Fields and relativity - a broad question

[Nereid]

"fields" and relativity - a broad question

... being a general enquiry into the uses and meanings of the word "field(s)" in relation to Einstein's theories of Special Relativity and General Relativity.

First, the narrow technical meanings.

QFT ('quantum field theory') involves 'fields'. In what sense, if any, does GR (General Relativity) also involve 'fields'. By 'involve' here I mean both the textbook explication of the core equations and relations(hips), as well as the underlying mathematical structure (to as many levels as you wish). To the extent that they both involve 'fields', how similar are these 'fields'?

Next, the more general (but still narrow) meanings.

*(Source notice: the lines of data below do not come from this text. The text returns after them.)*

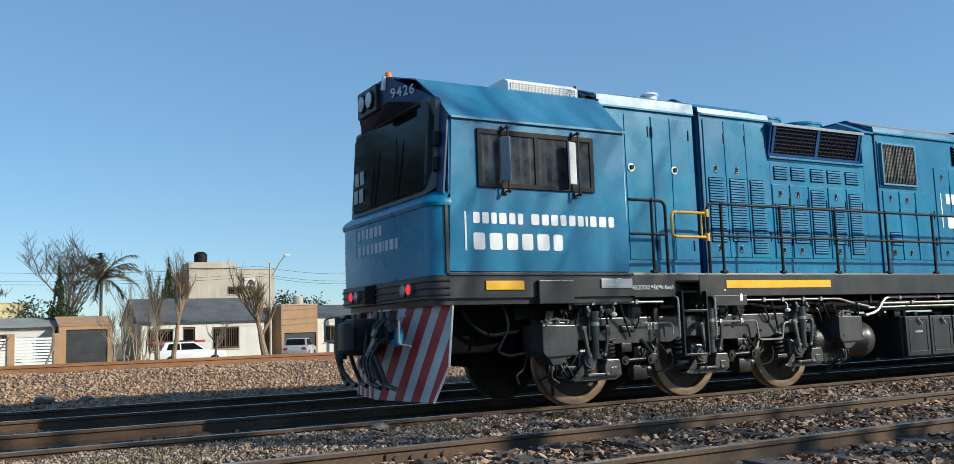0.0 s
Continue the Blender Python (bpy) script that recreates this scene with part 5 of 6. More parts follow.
GREY_STONE = stone_material("grey_ballast", [(0.048, 0.035, 0.027), (0.14, 0.097, 0.071), (0.24, 0.17, 0.123), (0.36, 0.265, 0.20), (0.56, 0.455, 0.365), (0.225, 0.13, 0.08)])
# dark ballast, the train's shade painted into its stones
SHADED_STONE = stone_material("shaded_ballast", [(0.015, 0.014, 0.014), (0.03, 0.028, 0.027), (0.05, 0.046, 0.043), (0.09, 0.083, 0.077)])
RED_STONE = stone_material("reddish_ballast", [(0.18, 0.105, 0.06), (0.33, 0.20, 0.12), (0.43, 0.28, 0.18), (0.55, 0.395, 0.275), (0.37, 0.235, 0.145)])
LEAF = stone_material("dry_leaf", [(0.095, 0.05, 0.03), (0.23, 0.135, 0.082), (0.38, 0.245, 0.165), (0.58, 0.43, 0.32)])
scatter("ballast_stones", 78000, -1.0, 16, 3.7, 9.0, 0.018, 0.050, GREY_STONE, "grey crushed stone between the rails", "gravel", 11, keep=clear_of_rails)
scatter("ballast_stones", 11000, -4, 30, 9.0, 15.2, 0.04, 0.08, SHADED_STONE, "stone painted dark for the shade under the train", "gravel", 12, keep=clear_of_rails)
scatter("bank_stones", 34000, -5, 28, 15.0, 20.8, 0.05, 0.095, RED_STONE, "reddish ballast on the sunlit bank", "gravel", 13)


# dry leaves: curled flakes
def leaves(name, count, seed):
    g = random.Random(seed)
    verts, faces = [], []
    for i in range(count):
        while True:
            x, y = g.uniform(1.5, 16), g.uniform(3.4, 8.6)
            p = (0.15 + 0.85 * max(0, min(1, (x - 2.5) / 4.0))) * (1.0 if y < 7.2 else 0.35) * (0.35 + 0.65 * (noise.noise(Vector((x * 1.4, y * 1.8, 9))) > -0.05))
            if g.random() < p and all(abs(y - r) > 0.06 for r in RAILS_Y):
                break
        s, a, tilt = g.uniform(0.016, 0.046), g.uniform(0, 6.28), g.uniform(-0.7, 0.7)
        z = ground_z(x, y) + g.uniform(0.02, 0.05)
        m = pose(x, y, z, math.degrees(tilt), g.uniform(-40, 40), math.degrees(a))
        curl = g.uniform(0.1, 0.5)
        base = len(verts)
        for u, w, h in ((-1, 0, 0), (-0.3, 0.7, curl), (0.5, 0.4, curl * 0.4), (1.1, 0, 0.3), (0.3, -0.6, curl), (-0.5, -0.4, curl * 0.3)):
            verts.append(m @ Vector((u * s, w * s, h * s * 0.6)))
        faces += [(base, base + 1, base + 5), (base + 1, base + 2, base + 4, base + 5), (base + 2, base + 3, base + 4)]
    me = bpy.data.meshes.new(name)
    me.from_pydata(verts, [], faces)
    me.materials.append(LEAF)
    return tagged(new(name, me), "curled dry brown leaves on the ballast", "leaves", kind="stuff")


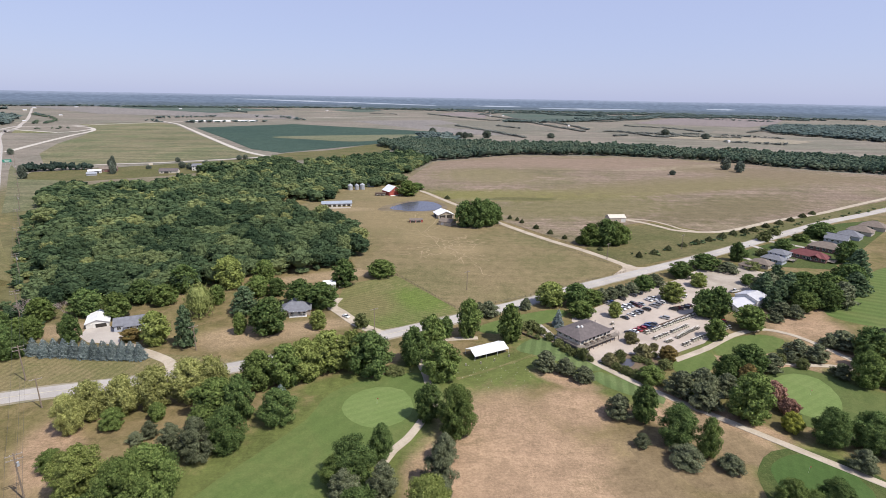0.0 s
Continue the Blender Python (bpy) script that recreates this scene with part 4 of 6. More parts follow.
plant([
    ("s", -133.8, 158.2, 5.2, 6.1),
    ("s", -129.2, 157.2, 5.2, 6.5),
    ("s", -126.1, 157.4, 5.2, 6.5),
    ("s", -122.6, 157.2, 5.2, 6.5),
    ("s", -119.2, 156.9, 5.2, 6.5),
    ("s", -115.3, 156.3, 5.2, 6.7),
    ("s", -112.0, 156.1, 5.2, 6.9),
    ("s", -108.6, 155.9, 5.2, 6.8),
    ("s", -105.6, 156.1, 5.2, 6.8),
    ("s", -102.3, 155.8, 5.2, 6.8),
    ("s", -99.6, 156.0, 5.2, 6.6),
    ("s", -96.7, 155.6, 5.2, 6.3),
    ("s", -137.5, 158.3, 5.2, 5.0),
], "row of blue spruces")
plant([
    ("e", 213.3, 340.9, 5.8, 3.3),
    ("e", 222.9, 345.9, 6.5, 3.3),
    ("e", 238.5, 357.4, 6.0, 3.4),
    ("e", 255.1, 368.3, 6.1, 3.5),
    ("e", 270.9, 379.4, 6.3, 3.2),
    ("e", 289.4, 393.1, 6.5, 3.4),
    ("e", 305.5, 405, 5.9, 3.1),
    ("e", 48.9, 382.9, 3.8, 3.0),
    ("e", 56.4, 373.2, 3.7, 2.9),
    ("e", 61.2, 368.6, 3.3, 2.5),
    ("e", 63.3, 360.4, 3.6, 3.1),
    ("e", 70.7, 344.4, 4.8, 3.0),
    ("e", 77.6, 330.6, 4.0, 2.9),
    ("e", 84.3, 318.2, 3.8, 2.8),
    ("e", 99.7, 293.3, 3.8, 2.2),
    ("e", 11, 447.8, 5.4, 3.4),
    ("h", 214.5, 320.8, 10, 5.7),
    ("h", 231.5, 336.3, 9.1, 4.9),
], "shrubs along the tracks")
plant([
    ("k", -140.5, 154.6, 8.2, 12),
    ("d", -148.1, 170.8, 7.3, 7.5),
    ("k", -154.7, 171.4, 6.9, 9.3),
    ("d", -124.4, 189.1, 10.2, 10.2),
    ("b", -154.8, 184.3, 7.8, 11),
    ("b", -143, 187.8, 7.5, 8.5),
    ("a", -107.1, 169.3, 6.9, 4.2),
], "trees beside the highway")
plant([
    ("d", -150.4, 184.3, 9.8, 9.5),
    ("k", -137.2, 191.1, 12.5, 10.9),
    ("d", -112.5, 202.9, 10.3, 8.8),
    ("k", -122.7, 205, 11.5, 9.7),
    ("d", -76.7, 214.1, 10.6, 9.1),
    ("k", -68.6, 214.9, 8, 7.9),
], "trees at the edge of the wood")
plant([
    ("f", -11.1, 1269.8, 18.9, 15.6),
    ("f", 646.2, 1261.8, 20, 13.2),
    ("f", 260.1, 1203.6, 17.4, 11.9),
    ("f", 111.2, 1176.7, 19.8, 16.7),
    ("f", 49.6, 1167.3, 17.3, 13.1),
    ("f", 74.7, 1193.9, 15.1, 9.7),
    ("f", 61.9, 1171.6, 14.9, 13.2),
    ("f", 596, 1374.3, 22, 15.8),
    ("f", 842.3, 2452.7, 24.6, 16.5),
    ("f", -475.8, 514.3, 12.7, 9.8),
    ("f", -300.5, 616.0, 8.5, 8.0),
    ("f", -287.6, 606.9, 7.6, 7.4),
    ("f", -277.1, 626.4, 9.4, 8.2),
    ("f", -284.9, 647.4, 7.2, 6.0),
    ("f", -333.9, 604.5, 6.2, 4.6),
    ("f", -332.9, 672.5, 6.4, 6.0),
    ("f", -267.1, 707.3, 7.8, 6.2),
    ("f", -260.5, 712.4, 6.8, 6.6),
    ("f", -388.8, 622.7, 7.6, 8.8),
    ("f", -425.6, 452.4, 6.8, 5.4),
    ("f", -645.1, 704.7, 7.7, 10),
    ("k", -333.7, 332.6, 11.1, 6),
    ("d", -336.7, 342.4, 8.7, 5),
], "trees in the far fields")
plant([
    ("h", 37.8, 177, 3, 2.1),
    ("h", 40.1, 174.1, 2.9, 1.8),
    ("h", 46.3, 168.4, 3.2, 2.1),
    ("h", 47.9, 164.8, 3.2, 1.9),
    ("h", 50.1, 161.6, 3.5, 2.5),
    ("h", 34.8, 183.3, 5.7, 2.9),
    ("h", 31.3, 178.3, 4.7, 2.4),
    ("p", 91.8, 138.2, 7.2, 7.3),
    ("p", 87.2, 138.7, 6.6, 6.2),
    ("k", 99.3, 145.3, 6.8, 7.6),
    ("p", 125.4, 158.5, 4, 3.7),
    ("d", 79.7, 132.7, 4.8, 5.7),
    ("h", -9.2, 148, 4.5, 2.1),
    ("p", 147, 170.3, 5.7, 4.9),
    ("k", 159.5, 157.5, 8.6, 10.1),
], "trees and shrubs on the golf course")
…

In 'textbook' material - such as http://scienceworld.wolfram.com/physics/GravitationalField.html" from Eric Weisstein's World of Physics (I typed 'gravitational field' into Google and chose the first hit that looked 'textbooky') - the concept of a 'gravitational field' seems alive and flourishing (Google tells me that there are >4 million hits to my simply enquiry; an eyeball estimate of the first half dozen webpages of hits suggests that many of these are from textbook-style webpages (ignoring crackpot sites, of course)). Do readers of this post have a feel for the most common ways that this expression/concept/term ("gravitational field") is tied to GR - in terms of both the textbook approach/explication, and the core aspects of the theories (which of course include Newtonian gravity)?

Finally, the popsci/folk/general meanings.

By 'popsci' here I mean popular science writing on the topic of gravitation and relativity; specifically, that which seeks to explain the ideas, concepts and theories without using any equations or math. By 'folk/general' I mean use of the terms outside any of the environments described above, such as on Star Trek, in computer games, literary criticism, etc. This is, of course, a vastly bigger field than all the above combined, yet it is the one in which more Joe Sixpacks and Joan Chardonnays will encounter 'gravitational field'.

What opinions do readers of this post have concerning the ranges of meanings that are to be found here?

 

[pervect]

In the narrow technical sense I think of a field as being a tensor field. The source "fields" of gravitation which contribute to the stress-energy tensor (like the electromagnetic field) would be such tensor fields. Tensor fields can be defined by the way that they transform. Knowledge of a tensor field at a point in one coordinate system allows one to calculate the tensor field at the same point in any coordinate system, so tensors can be thought of as coordinate independent objects.

In the popular science sense, the "gravitational field" is often taken to be the Christoffel symbols in GR. These are not tensors because of their transformation properties, and because their values are coordinate dependent.

As an example of this usage, the "gravitational field" in an accelerating spaceship points in a direction opposite to the acceleration. This "felt" gravity is mathematically perfectly modeled by the Christoffel symbols. This notion is coordinate dependent, because the only difference between a "felt" gravity of zero for a stationary spaceship and a "felt" gravity of non-zero for an accelerating spaceship arises from the motion of the spaceship. Thus the "gravitational field" in this sense depends not only on the point in space, but on one's motion (acceleration) through that point.

These are the most popular, IMO, but there are other usages. On occasion, people might refer to the metric of space-time as the "gravitational field", though this isn't terribly common. This is a true tensor, so it could be subsumed under definition 1.